* [TO DO]:
All lines from the one with "q = m.to_quaternion()" through the one with "EYE = Vector((0, 0, 6.362))", and only those, are to be reproduced exactly, both ends included.

* [GIVEN ENTRIES]:
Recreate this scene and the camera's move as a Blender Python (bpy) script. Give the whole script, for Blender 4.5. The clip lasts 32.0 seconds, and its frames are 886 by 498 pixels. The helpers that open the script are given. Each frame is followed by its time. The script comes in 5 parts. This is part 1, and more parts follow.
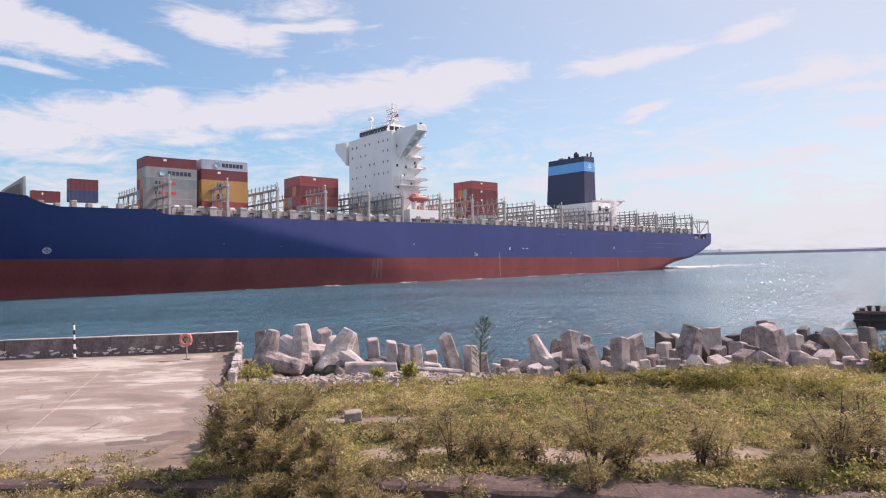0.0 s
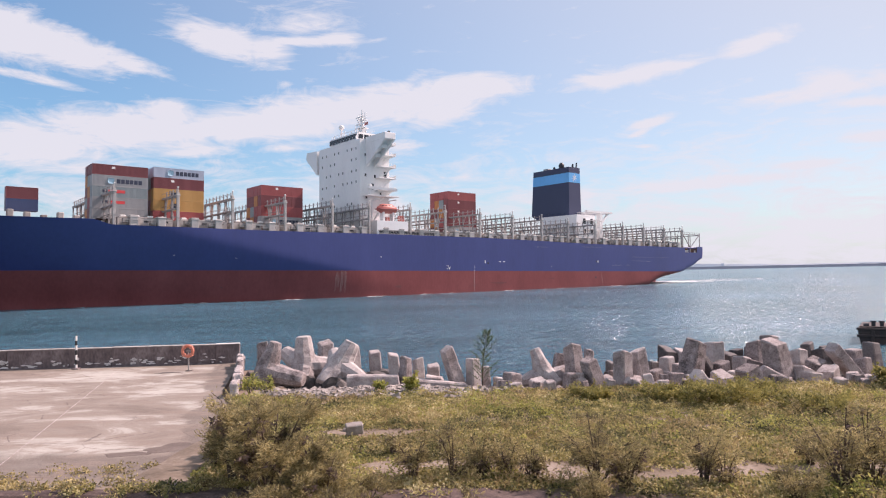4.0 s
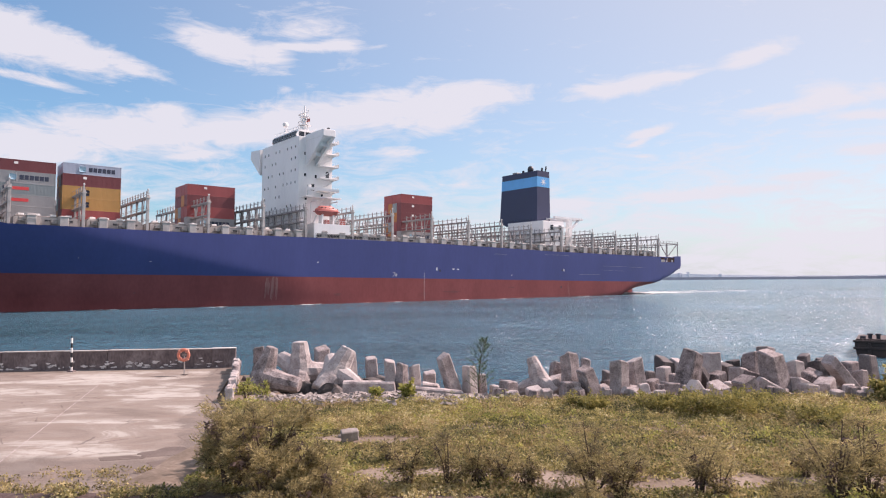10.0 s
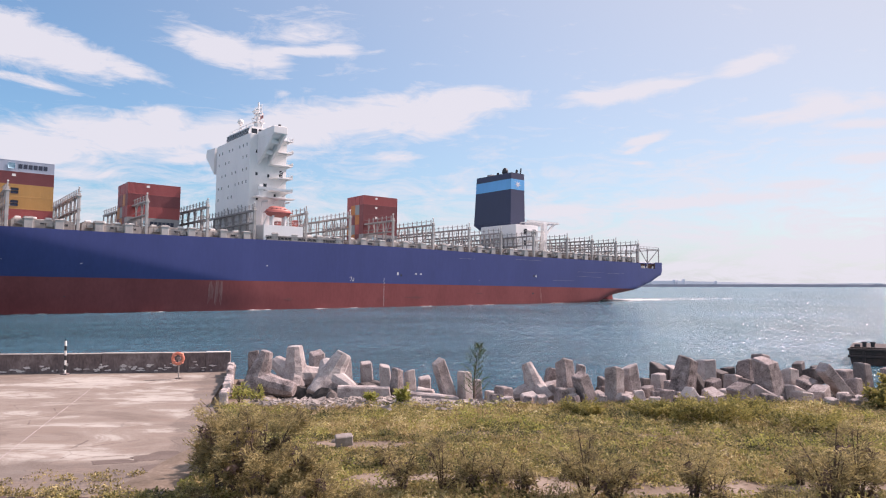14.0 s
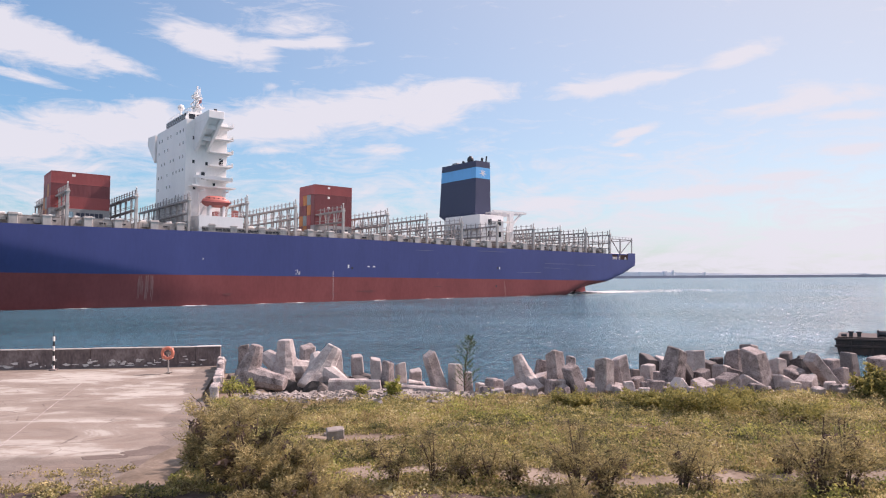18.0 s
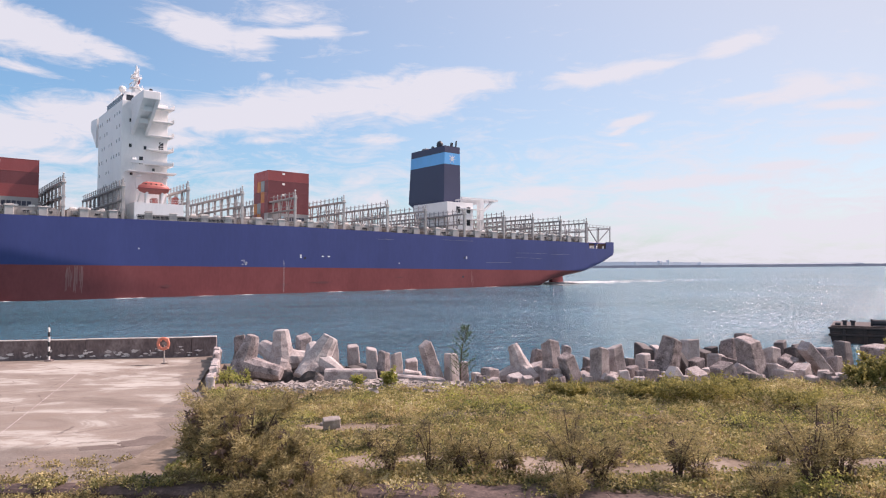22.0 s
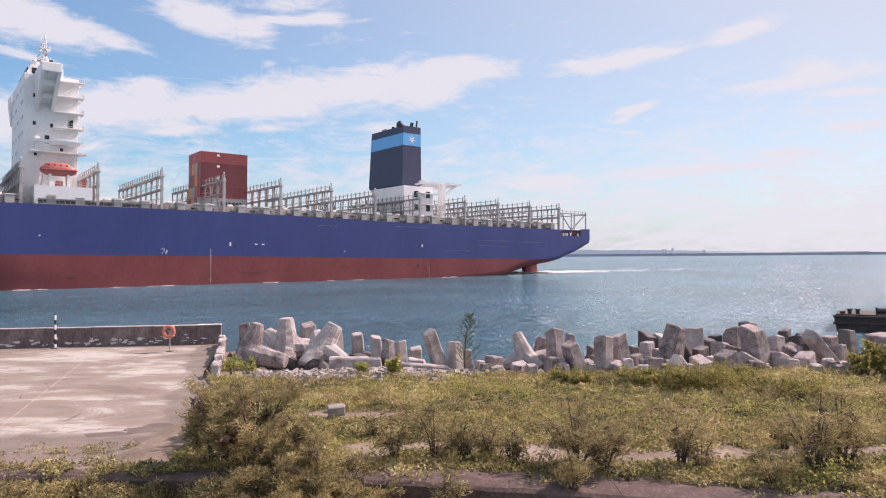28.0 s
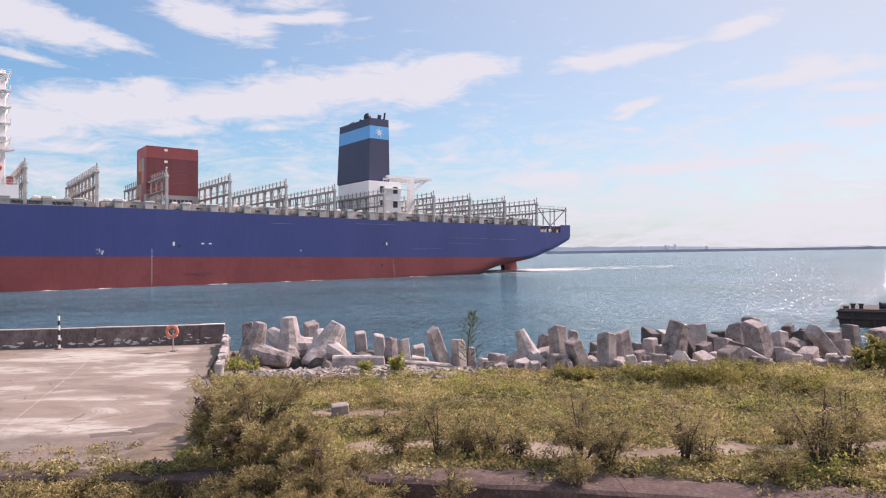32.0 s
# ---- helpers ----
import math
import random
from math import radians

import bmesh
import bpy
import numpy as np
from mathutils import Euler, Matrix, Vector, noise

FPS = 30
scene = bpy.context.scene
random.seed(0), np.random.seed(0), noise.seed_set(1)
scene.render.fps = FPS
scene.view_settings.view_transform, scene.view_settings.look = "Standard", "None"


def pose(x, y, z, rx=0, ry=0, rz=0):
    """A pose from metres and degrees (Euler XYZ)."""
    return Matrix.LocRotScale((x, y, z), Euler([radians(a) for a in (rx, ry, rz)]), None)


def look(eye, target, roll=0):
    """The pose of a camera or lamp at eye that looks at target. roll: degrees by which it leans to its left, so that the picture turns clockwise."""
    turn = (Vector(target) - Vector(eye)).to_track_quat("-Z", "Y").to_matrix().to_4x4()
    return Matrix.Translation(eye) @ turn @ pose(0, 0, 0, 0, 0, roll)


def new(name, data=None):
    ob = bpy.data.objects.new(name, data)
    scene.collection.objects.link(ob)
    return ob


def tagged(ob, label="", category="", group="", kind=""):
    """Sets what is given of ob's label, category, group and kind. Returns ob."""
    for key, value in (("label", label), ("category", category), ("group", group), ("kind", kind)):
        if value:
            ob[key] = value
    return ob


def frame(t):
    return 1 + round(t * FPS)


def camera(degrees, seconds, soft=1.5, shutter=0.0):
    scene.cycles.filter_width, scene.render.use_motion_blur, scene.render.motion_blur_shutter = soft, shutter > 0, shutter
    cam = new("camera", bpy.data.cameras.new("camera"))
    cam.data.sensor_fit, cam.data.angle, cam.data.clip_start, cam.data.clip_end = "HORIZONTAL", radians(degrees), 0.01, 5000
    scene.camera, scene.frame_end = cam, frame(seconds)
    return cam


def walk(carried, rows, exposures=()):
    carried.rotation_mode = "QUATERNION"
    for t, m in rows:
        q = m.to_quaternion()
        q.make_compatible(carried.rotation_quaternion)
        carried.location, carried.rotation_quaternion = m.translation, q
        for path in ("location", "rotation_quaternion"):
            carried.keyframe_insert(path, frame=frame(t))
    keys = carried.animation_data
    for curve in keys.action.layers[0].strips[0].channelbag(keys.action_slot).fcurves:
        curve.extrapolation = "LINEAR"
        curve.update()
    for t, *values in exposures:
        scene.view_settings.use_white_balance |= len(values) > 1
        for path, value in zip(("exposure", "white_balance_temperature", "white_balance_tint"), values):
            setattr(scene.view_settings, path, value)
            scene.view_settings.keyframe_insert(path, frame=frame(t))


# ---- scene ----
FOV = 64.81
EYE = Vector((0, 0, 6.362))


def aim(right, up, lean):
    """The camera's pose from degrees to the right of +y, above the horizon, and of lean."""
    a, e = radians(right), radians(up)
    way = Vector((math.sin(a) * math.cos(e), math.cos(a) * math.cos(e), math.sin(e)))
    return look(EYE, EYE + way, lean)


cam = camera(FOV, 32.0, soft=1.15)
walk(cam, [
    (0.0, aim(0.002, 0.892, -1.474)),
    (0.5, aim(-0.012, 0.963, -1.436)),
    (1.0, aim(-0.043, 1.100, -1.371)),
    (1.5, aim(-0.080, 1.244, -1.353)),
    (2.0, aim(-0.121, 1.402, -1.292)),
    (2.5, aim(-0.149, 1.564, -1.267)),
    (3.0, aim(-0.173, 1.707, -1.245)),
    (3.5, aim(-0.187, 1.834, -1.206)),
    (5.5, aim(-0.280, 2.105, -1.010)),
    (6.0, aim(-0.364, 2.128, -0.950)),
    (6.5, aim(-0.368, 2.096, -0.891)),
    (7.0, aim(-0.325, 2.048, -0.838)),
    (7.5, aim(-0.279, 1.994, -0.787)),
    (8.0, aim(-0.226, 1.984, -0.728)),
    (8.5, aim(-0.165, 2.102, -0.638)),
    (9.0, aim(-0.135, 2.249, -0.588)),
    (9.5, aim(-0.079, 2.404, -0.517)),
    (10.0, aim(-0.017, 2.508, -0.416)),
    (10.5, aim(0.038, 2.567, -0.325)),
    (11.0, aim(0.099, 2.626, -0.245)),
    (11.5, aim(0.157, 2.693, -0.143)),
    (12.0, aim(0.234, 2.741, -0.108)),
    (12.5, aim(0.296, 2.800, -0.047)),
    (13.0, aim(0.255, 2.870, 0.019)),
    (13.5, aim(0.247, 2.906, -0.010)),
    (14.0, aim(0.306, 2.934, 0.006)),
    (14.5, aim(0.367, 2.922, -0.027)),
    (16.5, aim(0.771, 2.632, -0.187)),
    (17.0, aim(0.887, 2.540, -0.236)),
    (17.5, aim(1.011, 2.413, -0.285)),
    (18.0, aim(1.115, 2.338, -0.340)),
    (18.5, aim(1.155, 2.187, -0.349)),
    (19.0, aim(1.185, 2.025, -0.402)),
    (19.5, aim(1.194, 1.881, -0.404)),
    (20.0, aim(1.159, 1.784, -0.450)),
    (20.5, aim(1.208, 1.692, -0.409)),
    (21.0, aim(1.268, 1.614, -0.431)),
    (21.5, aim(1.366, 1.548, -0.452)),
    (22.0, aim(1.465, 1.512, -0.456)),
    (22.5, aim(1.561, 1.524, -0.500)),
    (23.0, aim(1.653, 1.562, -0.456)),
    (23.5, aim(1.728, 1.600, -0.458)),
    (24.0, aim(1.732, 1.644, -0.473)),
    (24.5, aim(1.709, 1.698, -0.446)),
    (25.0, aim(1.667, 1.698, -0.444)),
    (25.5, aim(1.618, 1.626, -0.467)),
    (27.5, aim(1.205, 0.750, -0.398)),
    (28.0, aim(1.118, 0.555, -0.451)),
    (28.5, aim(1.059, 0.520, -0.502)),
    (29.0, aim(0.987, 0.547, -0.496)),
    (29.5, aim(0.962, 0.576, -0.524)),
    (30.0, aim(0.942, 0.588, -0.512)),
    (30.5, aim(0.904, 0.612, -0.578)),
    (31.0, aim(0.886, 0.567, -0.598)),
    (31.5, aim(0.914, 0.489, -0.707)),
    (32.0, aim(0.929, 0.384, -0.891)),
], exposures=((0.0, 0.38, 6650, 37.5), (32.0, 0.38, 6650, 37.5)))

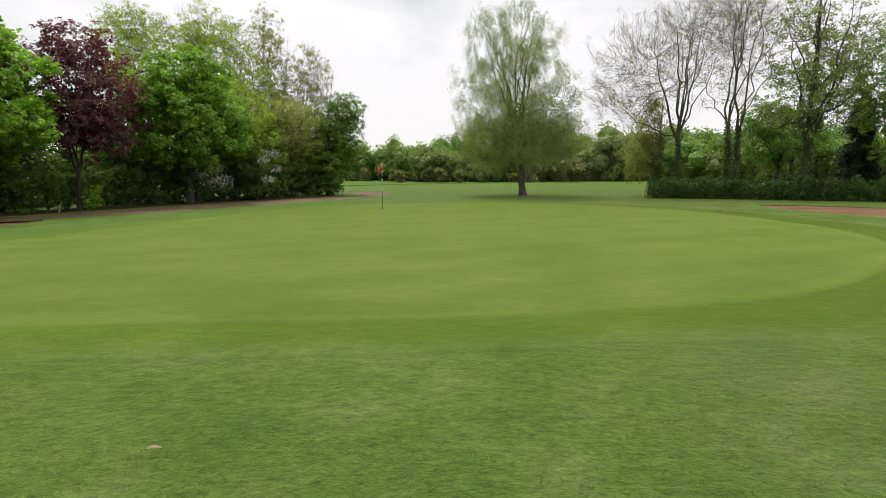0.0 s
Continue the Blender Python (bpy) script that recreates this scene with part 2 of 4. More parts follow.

* [FULL SOLUTION]:
        q = m.to_quaternion()
        q.make_compatible(carried.rotation_quaternion)
        carried.location, carried.rotation_quaternion = m.translation, q
        for path in ("location", "rotation_quaternion"):
            carried.keyframe_insert(path, frame=frame(t))
    keys = carried.animation_data
    for curve in keys.action.layers[0].strips[0].channelbag(keys.action_slot).fcurves:
        curve.extrapolation = "LINEAR"
        curve.update()
    for t, *values in exposures:
        scene.view_settings.use_white_balance |= len(values) > 1
        for path, value in zip(("exposure", "white_balance_temperature", "white_balance_tint"), values):
            setattr(scene.view_settings, path, value)
            scene.view_settings.keyframe_insert(path, frame=frame(t))


# ---- scene ----
FOV = 64.81
EYE = Vector((0, 0, 6.362))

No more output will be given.